The center of this ambition lies in Core Chain’s novel Satoshi Plus consensus mechanism. Its two basic components are a pioneering Delegated Proof of Work (DPoW) technique that leverages the hash power of Bitcoin miners, and Delegated Proof of Stake (DPoS), which is well known throughout the blockchain world. Together, these make it possible to sustainably govern a scalable smart contract platform in a way that addresses the above goals.

The remainder of this paper will provide a technical overview of the Core network. It begins with a discussion of Core Chain’s design principles and ethos, and situates them within the broader context of blockchain protocols.
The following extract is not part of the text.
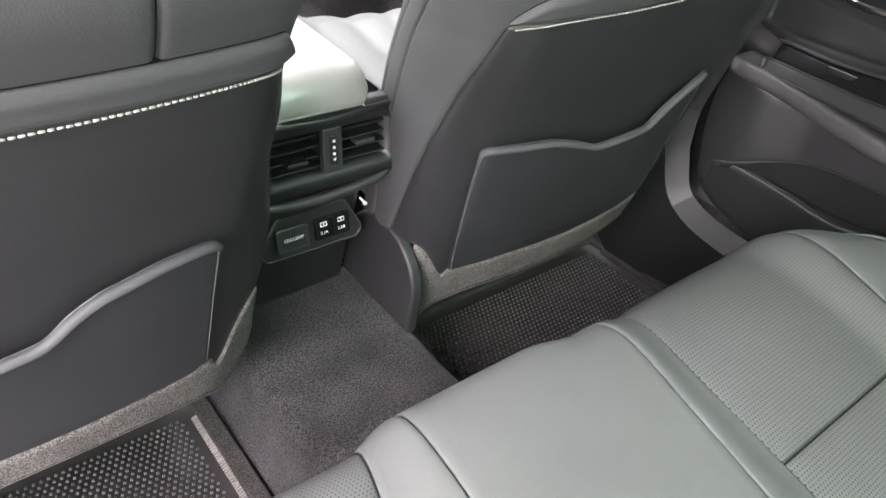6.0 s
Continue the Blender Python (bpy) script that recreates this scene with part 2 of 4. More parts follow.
def sweep(name, path, prof, material, parent, label="", closed=False, up=(0, 0, 1), smooth=True, scale=None):
    """A closed profile (pairs: side, up) carried along a path."""
    P = np.asarray(path, float)
    n = len(P)
    T = (np.roll(P, -1, 0) - np.roll(P, 1, 0)) if closed else np.gradient(P, axis=0)
    T /= np.linalg.norm(T, axis=1, keepdims=True)
    upv = np.asarray(up, float)
    if upv.ndim == 1:
        upv = np.tile(upv, (n, 1))
    S = np.cross(T, upv)
    S /= np.maximum(np.linalg.norm(S, axis=1, keepdims=True), 1e-6)
    W = np.cross(S, T)
    q = np.asarray(prof, float)
    m = len(q)
    sc = np.ones(n) if scale is None else np.asarray(scale, float)
    V = P[:, None] + (S[:, None] * q[None, :, :1] + W[:, None] * q[None, :, 1:]) * sc[:, None, None]
    faces = []
    for i in range(n if closed else n - 1):
        for j in range(m):
            a, b = i * m + j, i * m + (j + 1) % m
            c, e = ((i + 1) % n) * m + (j + 1) % m, ((i + 1) % n) * m + j
            faces.append([a, b, c, e])
    if not closed:
        faces += [list(range(m))[::-1], [(n - 1) * m + j for j in range(m)]]
    return link(name, V.reshape(-1, 3), faces, material, parent, label, smooth=smooth)


def ring(rx, ry, n=10):
    return [(rx * math.cos(2 * math.pi * k / n), ry * math.sin(2 * math.pi * k / n)) for k in range(n)]


def rrect(hx, hy, r, n=3):
    """A rounded rectangle, as a closed profile."""
    out = []
    for cx, cy, a0 in ((hx - r, hy - r, 0), (-hx + r, hy - r, 90), (-hx + r, -hy + r, 180), (hx - r, -hy + r, 270)):
        for k in range(n + 1):
            a = radians(a0 + 90 * k / n)
            out.append((cx + r * math.cos(a), cy + r * math.sin(a)))
    return out


def block(name, size, m, material, parent, label="", bevel=0.004, seg=2):
    """A bevelled block of full size at the pose m."""
    bm = bmesh.new()
    bmesh.ops.create_cube(bm, size=1.0, matrix=m @ Matrix.Diagonal((*size, 1)))
    if bevel:
        bmesh.ops.bevel(bm, geom=bm.edges[:], offset=min(bevel, 0.45 * min(size)), segments=seg, affect="EDGES", profile=0.5)
    return part(name, bm, material, parent, label)


def plate(name, outline, m, depth, material, parent, label="", bevel=0.0):
    """A flat outline (x, y) carried to the pose m and given a depth along its own z."""
    bm = bmesh.new()
    lo = [bm.verts.new(m @ Vector((x, y, 0))) for x, y in outline]
    f = bm.faces.new(lo)
    got = bmesh.ops.extrude_face_region(bm, geom=[f])
    up = [v for v in got["geom"] if isinstance(v, bmesh.types.BMVert)]
    n = m.to_3x3() @ Vector((0, 0, depth))
    bmesh.ops.translate(bm, vec=n, verts=up)
    if bevel:
        es = [e for e in bm.edges if e.verts[0] in up and e.verts[1] in up]
        bmesh.ops.bevel(bm, geom=es, offset=bevel, segments=2, affect="EDGES", profile=0.5)
    bmesh.ops.recalc_face_normals(bm, faces=bm.faces[:])
    return part(name, bm, material, parent, label)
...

Then, it turns to a breakdown of Core’s architecture, with a particular focus on the integration of DPoW and DPoS. The final three sections will go deeper into security considerations, Core Chain’s tokenomics, and Core Chain’s governance structure, respectively.

Naming Convention - For the sake of clarity, the common name of the blockchain network and smart contract platform is “Core Chain,” which can also be referred to as the “Core,” “Core blockchain,” “Core blockchain network,” or “Core network.” The “Core ecosystem” denotes the broader set of applications and protocols built on top of the Core chain. Core DAO is the decentralized autonomous organization responsible for the development of the Core blockchain ecosystem. The native token of the Core blockchain network is written as “CORE” or “$CORE”, with capital letters, to differentiate it from the “Core” network.

[1] A system is “composable” when its basic constituent parts can be combined in new and interesting ways.